AMS expects revenue to come in between $480 million and $520 million in the
three months to Dec. 31, compared with the $570-$610 million it forecast last
month.
The adjusted operating margin for the quarter is expected to reach the low to
mid-teen percentage range after previous guidance for the margin to rise to
16-20 percent.
AMS also abandoned its 2019 revenue target of more than $2.7 billion, saying it
now expects annual double-digit revenue growth for the coming years.
It still aims for a 30 percent adjusted operating margin but no longer gives a
specific time frame. It had already postponed the target to 2020 from 2019 in
July, at the time due to order delays from a major customer.
"These guys have no visibility any more," said Mark Taylor, senior sales trader
at Mirabaud Securities' Global Thematic Group.

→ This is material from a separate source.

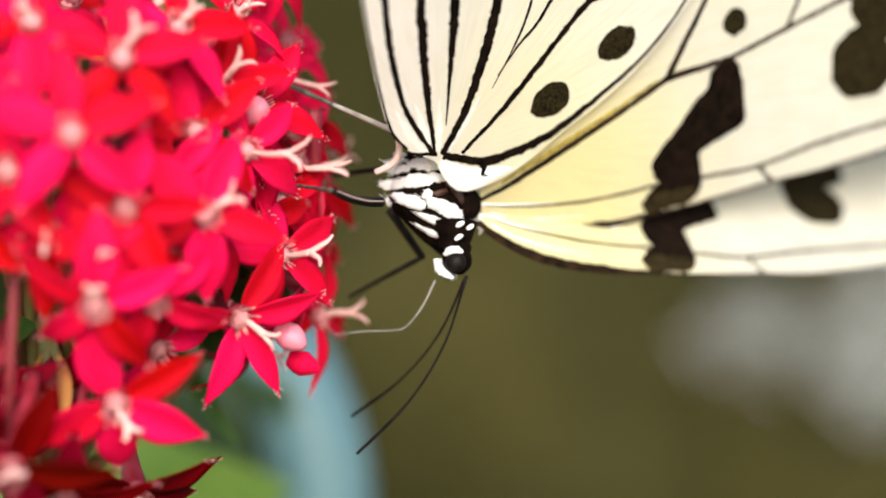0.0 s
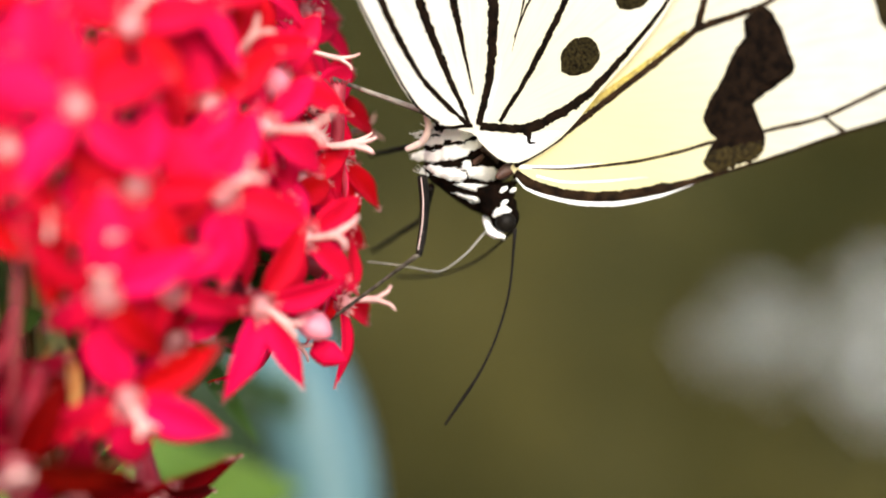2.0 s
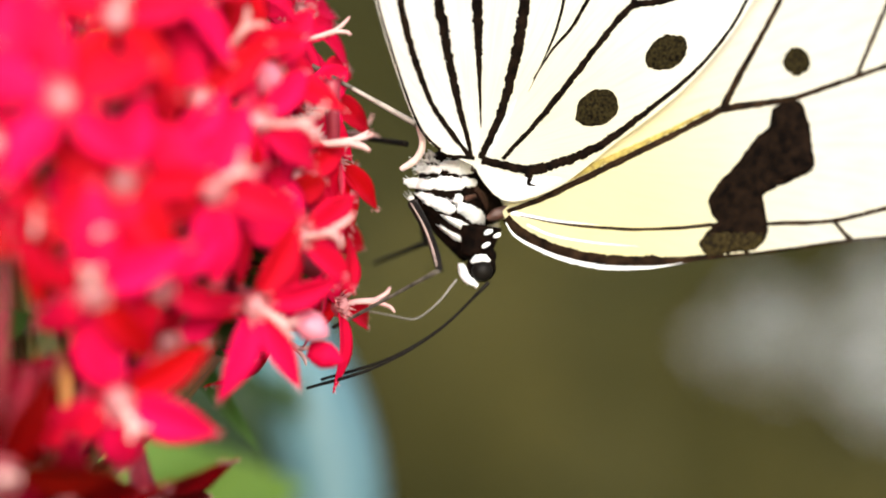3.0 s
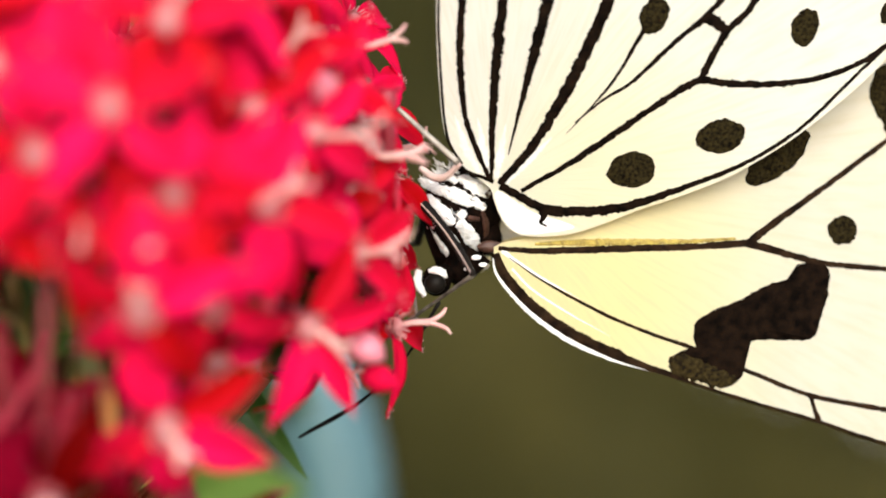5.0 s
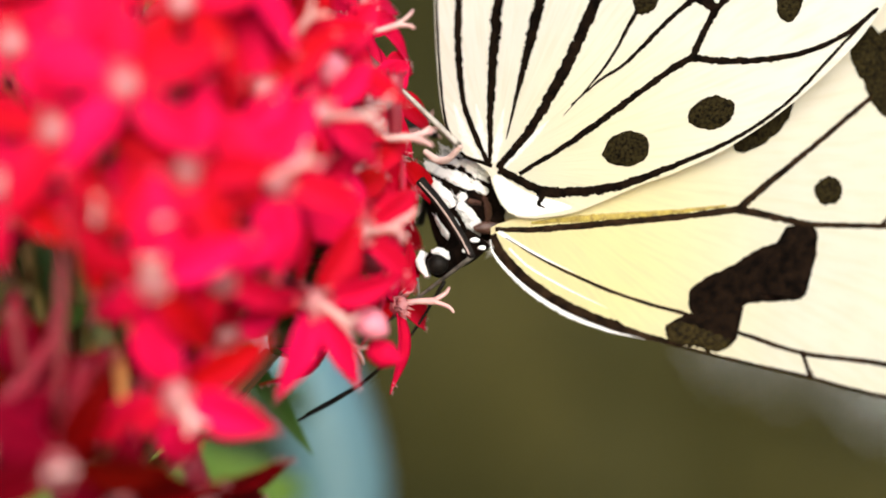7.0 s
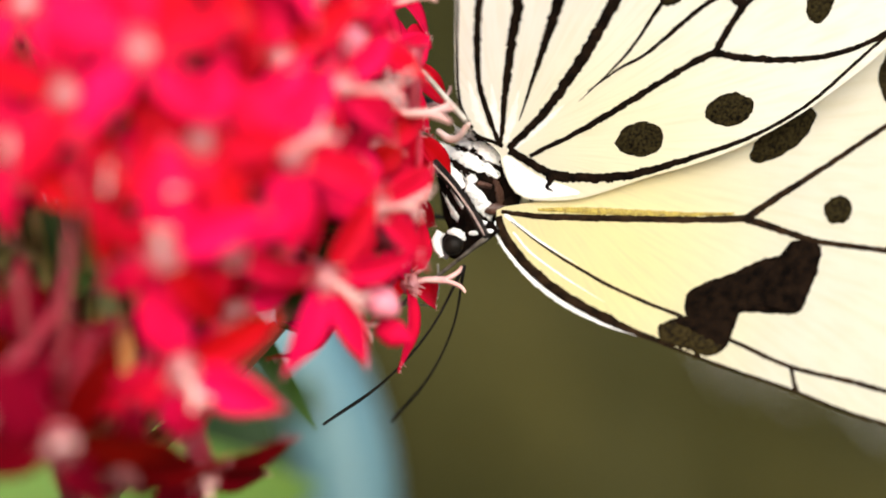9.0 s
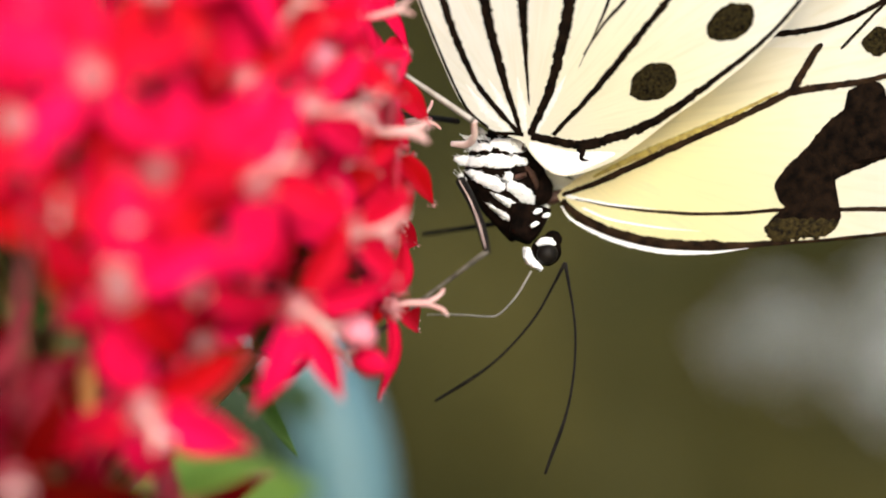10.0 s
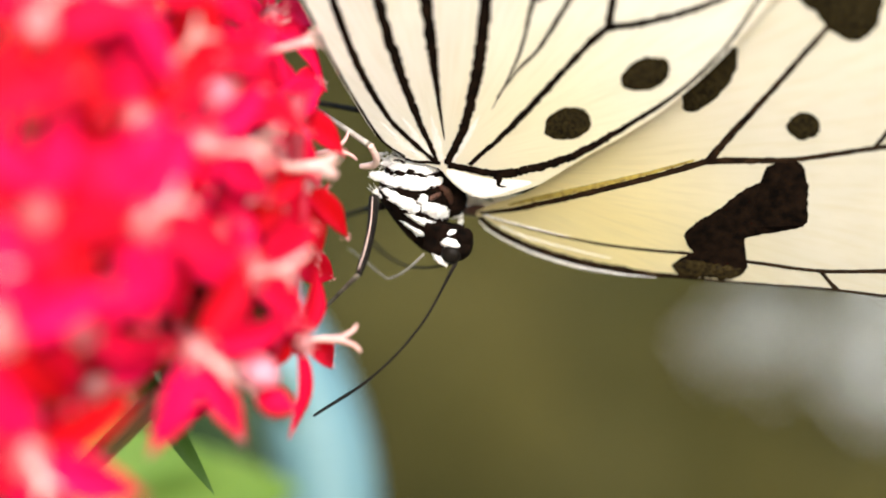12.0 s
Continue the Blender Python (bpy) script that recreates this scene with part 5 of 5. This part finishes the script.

AMS, which has invested heavily in research and development and in production
expansion, is now seeking to address underutilized facilities, increasing
competition and its reliance on Apple.
Although a number of analysts have cut their recommendations recently, many
target price recommendations are still above 40 Swiss francs. "I wouldn't be
surprised to see (the stock) rally," said Taylor.